INFO  [2021-09-27 23:07:58,632] [dw-1001 - POST /abc/api/v3/pqr/options] [386512709095023:] [ESC[36mUnicornClientESC[0;39m]: 
<"type": followed by 11000 characters including space words symbols <----- variable length.

grok pattern:

%{LOGLEVEL:loglevel}\s*\[%{TIMESTAMP_ISO8601:date}\]\s*\[%{GREEDYDATA:requestinfo}\]\s*\[%{GREEDYDATA:logging_id}\:%{GREEDYDATA:token}\]\s*\[(?<method>[^\]]+)\]\:\s*(?<messagebody>(.|\r|\n)*)

(.|\r|\n)*) this works fine if the variable part of the log is small, but when a large log is encountered, it throws an exception:

[2021-09-27T17:24:40,867][WARN ][logstash.filters.grok    ] Timeout executing grok '%{LOGLEVEL:loglevel}\s*\[%{TIMESTAMP_ISO8601:date}\]\s*\[%{GREEDYDATA:requestinfo}\]\s*\[%{GREEDYDATA:logging_id}\:%{GREEDYDATA:token}\]\s*\[(?<method>[^\]]+)\]\:\s*(?<messagebody>(.|\r|\n)*)' against field 'message' with value 'Value too large to output (178493 bytes)!
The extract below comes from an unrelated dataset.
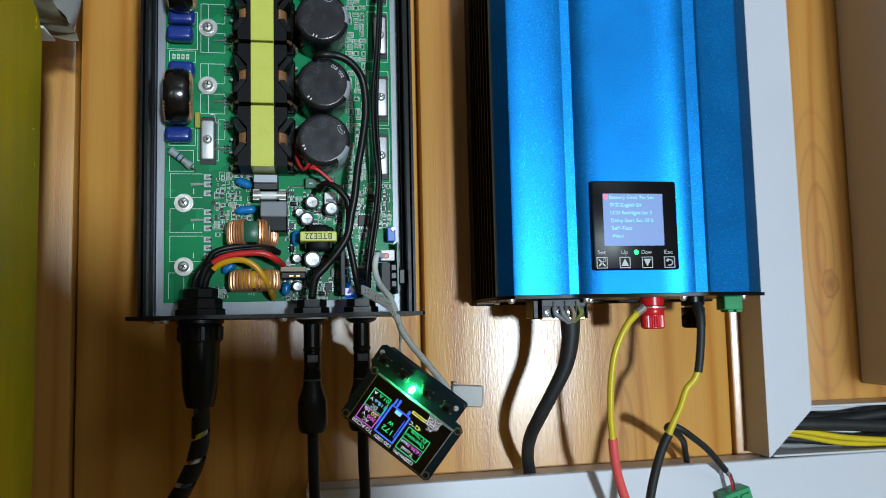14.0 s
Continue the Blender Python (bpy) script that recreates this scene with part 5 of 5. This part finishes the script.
sock = Build()
sock.box((-0.0085, -0.0030, -0.0058), (0.0085, 0.0030, 0.0058), "milky", 0.0006, Matrix.Translation((0.0052, -0.1050, 1.3368)) @ Matrix.Rotation(radians(4), 4, "Y"))
sock.box((-0.0085, -0.0038, 0.0058), (-0.0060, 0.0030, 0.0074), "milky", 0.0004, Matrix.Translation((0.0052, -0.1050, 1.3368)) @ Matrix.Rotation(radians(4), 4, "Y"))
plug = thing("wire_plug", (0.0052, -0.1050, 1.331), "milky plastic plug on the white wires behind the display", "plug")
part("housing", sock, plug)

ribbon = thing("flat_cable", (-0.032, -0.10, 1.362), "grey twisted ribbon cable from the board to the display", "cable")
bd = Build()
R0 = [(-0.0550, -0.0650, 1.3970), (-0.0490, -0.0740, 1.3968), (-0.0430, -0.0860, 1.3925), (-0.0375, -0.0980, 1.3880), (-0.0335, -0.1060, 1.3820), (-0.0310, -0.1080, 1.3740), (-0.0308, -0.1070, 1.3660), (-0.0315, -0.1080, 1.3590)]
for k in range(6):
    bd = Build()
    o = (k - 2.5) * 0.0008
    bd.tube([(x + o * (0.4 + 0.5 * math.sin(i * 0.9)), y + o * 0.35 * math.cos(i), z + o * (0.9 - 0.1 * i)) for i, (x, y, z) in enumerate(R0)], 0.00060, "white_wire", 8, 6)
    part("strand", bd, ribbon)
ticks = Build()
for k in range(6):
    o = (k - 2.5) * 0.0008
    line_pts = smooth_line([(x + o * (0.4 + 0.5 * math.sin(i * 0.9)), y + o * 0.35 * math.cos(i), z + o * (0.9 - 0.1 * i)) for i, (x, y, z) in enumerate(R0)], 6)
    for i in range(3 + k % 3, len(line_pts) - 2, 5):
        ticks.tube([line_pts[i], line_pts[i].lerp(line_pts[i + 1], 0.55)], 0.00066, "resistor_dark", 8, 1)
part("print_mark", ticks, ribbon, "small grey-green print marks")["kind"] = "stuff"
white = thing("white_cable", (-0.005, -0.106, 1.340), "soft white round cable from the red socket to the milky plug", "cable")
part("sheath", Build().tube([(-0.0350, -0.0620, 1.4170), (-0.0390, -0.0700, 1.4165), (-0.0405, -0.0730, 1.4080), (-0.0385, -0.0800, 1.3990), (-0.0345, -0.0900, 1.3920), (-0.0320, -0.0990, 1.3830), (-0.0300, -0.1080, 1.3735), (-0.0250, -0.1110, 1.3650), (-0.0160, -0.1110, 1.3540), (-0.0085, -0.1090, 1.3450), (-0.0050, -0.1070, 1.3405)], 0.0018, "white_wire", 12, 7), white)
part("core", Build().tube([(-0.0052, -0.1072, 1.3408), (-0.0038, -0.1068, 1.3395), (-0.0024, -0.1060, 1.3385)], 0.0008, "red_wire", 8, 3), white, "red core")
First 255 chars are: INFO  [2021-09-27 11:50:14,005] [dw-398 - POST /xxxxx/api/v3/xxxxx/options] [e3acfd76-28a6-0000-0946-0c335230a57e:]

and CPU starts choking and persistent queue increases and Lag in kibana. Any suggestions?


Solution

  • Performance problems in grok and timeouts are not usually a problem when the pattern matches the message, they are a problem when the pattern fails to match.
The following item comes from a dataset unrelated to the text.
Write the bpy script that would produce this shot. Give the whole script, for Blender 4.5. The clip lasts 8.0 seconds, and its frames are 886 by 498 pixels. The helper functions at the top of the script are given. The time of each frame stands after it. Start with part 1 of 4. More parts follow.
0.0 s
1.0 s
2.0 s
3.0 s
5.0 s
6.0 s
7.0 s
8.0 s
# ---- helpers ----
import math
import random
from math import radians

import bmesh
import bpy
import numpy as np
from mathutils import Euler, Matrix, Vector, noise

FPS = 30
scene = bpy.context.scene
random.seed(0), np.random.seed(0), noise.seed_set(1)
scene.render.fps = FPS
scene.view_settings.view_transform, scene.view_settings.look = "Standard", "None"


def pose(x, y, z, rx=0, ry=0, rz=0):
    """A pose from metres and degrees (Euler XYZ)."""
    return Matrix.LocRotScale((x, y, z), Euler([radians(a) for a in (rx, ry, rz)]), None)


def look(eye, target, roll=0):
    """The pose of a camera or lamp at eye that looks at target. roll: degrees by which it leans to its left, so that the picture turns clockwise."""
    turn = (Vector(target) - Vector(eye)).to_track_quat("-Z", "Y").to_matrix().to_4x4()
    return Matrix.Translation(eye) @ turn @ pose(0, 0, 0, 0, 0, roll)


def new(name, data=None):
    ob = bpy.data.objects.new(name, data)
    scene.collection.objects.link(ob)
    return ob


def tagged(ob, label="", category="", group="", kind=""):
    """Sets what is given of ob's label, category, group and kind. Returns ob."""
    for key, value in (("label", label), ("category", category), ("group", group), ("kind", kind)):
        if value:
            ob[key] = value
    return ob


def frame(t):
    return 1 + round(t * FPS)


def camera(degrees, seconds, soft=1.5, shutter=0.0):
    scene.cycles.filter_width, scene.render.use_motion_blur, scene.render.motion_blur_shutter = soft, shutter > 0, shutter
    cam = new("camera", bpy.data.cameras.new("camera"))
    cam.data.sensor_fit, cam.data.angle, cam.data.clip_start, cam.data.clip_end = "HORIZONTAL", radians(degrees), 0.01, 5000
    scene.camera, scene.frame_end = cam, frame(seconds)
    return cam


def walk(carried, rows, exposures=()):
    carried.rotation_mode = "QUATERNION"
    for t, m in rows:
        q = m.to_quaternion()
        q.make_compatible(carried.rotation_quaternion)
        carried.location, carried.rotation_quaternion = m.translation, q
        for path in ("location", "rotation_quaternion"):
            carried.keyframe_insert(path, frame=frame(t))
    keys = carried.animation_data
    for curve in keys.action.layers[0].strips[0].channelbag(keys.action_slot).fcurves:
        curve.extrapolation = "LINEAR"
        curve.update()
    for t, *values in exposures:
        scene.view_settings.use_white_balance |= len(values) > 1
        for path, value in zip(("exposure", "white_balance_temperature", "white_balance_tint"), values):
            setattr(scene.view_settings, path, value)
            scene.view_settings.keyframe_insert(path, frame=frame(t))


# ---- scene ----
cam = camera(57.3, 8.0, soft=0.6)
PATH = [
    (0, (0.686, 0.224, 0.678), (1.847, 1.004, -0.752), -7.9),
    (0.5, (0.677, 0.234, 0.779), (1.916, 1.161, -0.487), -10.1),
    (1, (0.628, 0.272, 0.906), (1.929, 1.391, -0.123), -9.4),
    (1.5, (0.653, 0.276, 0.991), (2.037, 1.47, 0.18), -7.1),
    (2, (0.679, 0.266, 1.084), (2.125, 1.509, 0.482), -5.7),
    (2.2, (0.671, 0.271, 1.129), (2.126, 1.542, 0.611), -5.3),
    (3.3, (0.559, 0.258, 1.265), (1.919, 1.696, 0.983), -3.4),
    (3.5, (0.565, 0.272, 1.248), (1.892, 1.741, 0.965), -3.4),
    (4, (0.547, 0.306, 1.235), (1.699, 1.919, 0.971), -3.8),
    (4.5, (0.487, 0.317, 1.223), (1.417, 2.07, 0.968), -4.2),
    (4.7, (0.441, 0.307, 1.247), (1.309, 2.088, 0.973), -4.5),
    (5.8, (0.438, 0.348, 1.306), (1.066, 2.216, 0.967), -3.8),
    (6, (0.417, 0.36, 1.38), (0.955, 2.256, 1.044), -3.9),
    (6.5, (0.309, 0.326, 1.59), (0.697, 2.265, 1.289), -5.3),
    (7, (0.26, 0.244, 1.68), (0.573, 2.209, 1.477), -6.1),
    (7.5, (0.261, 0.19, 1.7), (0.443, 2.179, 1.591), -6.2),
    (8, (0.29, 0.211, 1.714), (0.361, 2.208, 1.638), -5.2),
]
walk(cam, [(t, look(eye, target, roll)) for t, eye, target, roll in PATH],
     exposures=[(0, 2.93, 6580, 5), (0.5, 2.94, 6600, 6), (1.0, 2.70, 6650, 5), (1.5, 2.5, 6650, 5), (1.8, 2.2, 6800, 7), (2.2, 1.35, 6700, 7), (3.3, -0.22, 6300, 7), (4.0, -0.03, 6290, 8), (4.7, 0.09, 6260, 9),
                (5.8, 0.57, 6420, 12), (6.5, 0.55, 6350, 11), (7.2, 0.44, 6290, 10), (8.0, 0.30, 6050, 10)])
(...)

    The first thing to do is anchor your patterns if possible. This blog post has performance data on how effective this is. In your case, when the pattern does not match, grok will start at the beginning of the line to see if LOGLEVEL matches. If it does NOT match, then it will start at the second character of the line and see if LOGLEVEL matches. If it keeps not matching it will have to make thousands of attempts to match the pattern, which is really expensive. If you change your pattern to start with ^%{LOGLEVEL:loglevel}\s*\[ then the ^ means that grok only has to evaluate the match against LOGLEVEL at the start of each line of [message]. If you change it to be "\A%{LOGLEVEL:loglevel}\s*\[ then it will only evaluate the match at the very beginning of the [message] field.

    Secondly, if possible, avoid GREEDYDATA except at the end of the pattern. When matching a 10 KB string against a pattern that has multiple GREEDYDATAs, if the pattern does not match then each GREEDYDATA will be tried against thousands of different substrings, resulting in millions of attempts to do the match for each event (it's not quite this simple, but failing to match does get very expensive). Try changing GREEDYDATA to DATA and if it still works then keep it.

    Thirdly, if possible, replace GREEDYDATA/DATA with a custom pattern. For example, it appears to me that \[%{GREEDYDATA:requestinfo}\] could be replaced with \[(?<requestinfo>[^\]]+) and I would expect that to be cheaper when the overall pattern does not match.

    Fourthly, I would seriously consider using dissect rather than grok

    dissect { mapping => { "message" => "%{loglevel->} [%{date}] [%{requestinfo}] [%{logging_id}:%{token}] [%{method}]: %{messagebody}" } }
    

    However, there is a bug in the dissect filter where if "->" is used in the mapping then a single delimiter does not match, multiple delimiters are required. Thus that %{loglevel->} would match against INFO [2021, but not against ERROR [2021. I usually do

    mutate { gsub => [ "message", "\s+", " " ] }
    

    and remove the -> to workaround this. dissect is far less flexible and far less powerful than grok, which makes is much cheaper. Note that dissect will create empty fields, like grok with keep_empty_captures enabled, so you will get a [token] field that contains "" for that message.